I liked the prototypes but they were, after all, prototypes.
So I set off to make three big paintings with a color combination of two each just like the ones I had made before.
The optical illusion worked, halfway through the second one, blue and yellow, I had to wear my sunglasses because I started to get a massive headache.

It was funny how the color scheme, blue & yellow, green & blue and white & black are usually set up together. I finally understood why; it was this subliminal optic effect which makes you either love it or hate it.

Not only that, this might be the very reason some people hate Christmas. Eureka!

I had to pat myself on the back for that one.

What I’m interested in researching further after this project is to see which secondary colors have this same effect with each other.
However I don’t want to limit my research to painting, I want to check if the same rule applies with objects in backgrounds with opposing colors.
I’ll try this with myself wearing a red t-shirt and standing in front of a green wall. The opposite as well, green shirt to a red wall. This I’ll do with all the color combinations and if my calculations are correct I should be able to blind you when you see me.

I started noticing that this same optical illusion not only works with these colors, but that it happens with other ones as well. Colors like purple in combination to green, for example, has a similar effect. However I don’t have the specific formulas to the secondary colors, so I won’t elaborate.
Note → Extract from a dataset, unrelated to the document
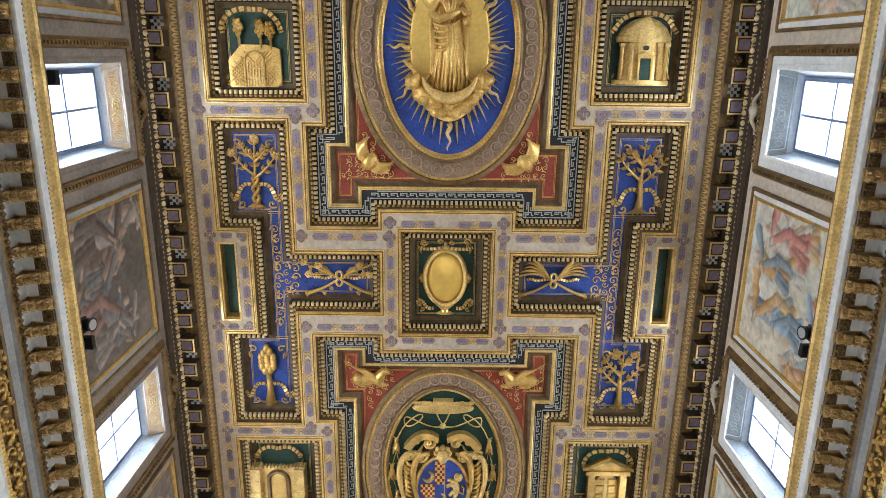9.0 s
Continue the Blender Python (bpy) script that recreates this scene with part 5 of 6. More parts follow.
tree("palm", -4.47, -7.45, "gilded palm tree relief on a blue coffer field")
tree("twist", 4.47, -7.45, "gilded twisted-trunk flowering tree relief on blue")
tree("apple", -4.53, -2.42, "gilded fruit tree relief with ribbon on blue")
tree("daisy", 4.53, -2.42, "gilded tree relief with three blossoms on blue")
tree("twist", -4.50, 3.22, "gilded twisted flowering tree relief on blue field")
tree("leafy", 4.53, 3.25, "gilded leafy three-branched tree relief on blue field")
tree("cone", -4.50, 8.40, "gilded tree relief with scaly rounded crown on blue")
tree("olive", 4.48, 8.45, "gilded dense olive tree relief with ribbon on blue")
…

As an ending to the Ewald Hering project we silk screened one color each in reflection to our color theory. I chose the brightest neon pink I could find

(Thank God for Magenta, am I right?)

 

Herman Ebbinghaus, Deconstructing the Phenomenon


Thursday, November 29, 2012

Introduction

Herman Ebbinghaus (1850-1909) was a German psychologist, who pioneered the experimental study of memory, was the first one to talk about the learning cube and is known for his discovery of the forgetting curve and spacing effect. He has also discovered a color system, based on a double pyramid colored Red Blue Green and Red after Leonardo da Vinci’s idea. The idea was that due to the variation of brightness, those four colors can be separately distinguished. He strongly believed that being aware of the physiologists discovery,  in the eyes retina there are only three photo-sensitive substances who are responsible for the phenomenon of colored vision and its anomalies. He published in 1893 in the Journal of Psychology in Germany, a “Theory of Colour Vision” – in which he mentioned that humans perceive colors through higher mental processes. He had then discovered that if one of the combinations of pyramids, red and green or yellow and blue have a common base in a three dimensional space and that base spins (as seen in the image), two white hues are produced and the brightness is linked to the speed of the spin. It is a purely phenomenologically oriented portrayal of colors in which the complementary pair does not find a place opposite one another. The double-pyramid has then came to be a stronghold of phenomenology, an era in which colors were simple came to a close. After Ebbinghaus discoveries physics could never be certain again about the nature of light and it’s wave and particles properties that have also been discovered at the same time by Albert Einstein.    

The Machine

It really got me by surprise me that i couldn’t find any other source or any other image besides one website. All about this color system is theoretical, it hasn’t been applied into action. So i was curious to see this phenomenon happening. My first attempt was to create a physical machine with two rotated round edge squares, one would fit into the other and with the help of two air blowers, it would turn.The machine didn’t have much success as i realized immediately, it was an interesting shape but the squares didn’t turn fast enough therefore the phenomenon couldn’t appear. After creating the machine i wondered whether a digital form could be more efficient.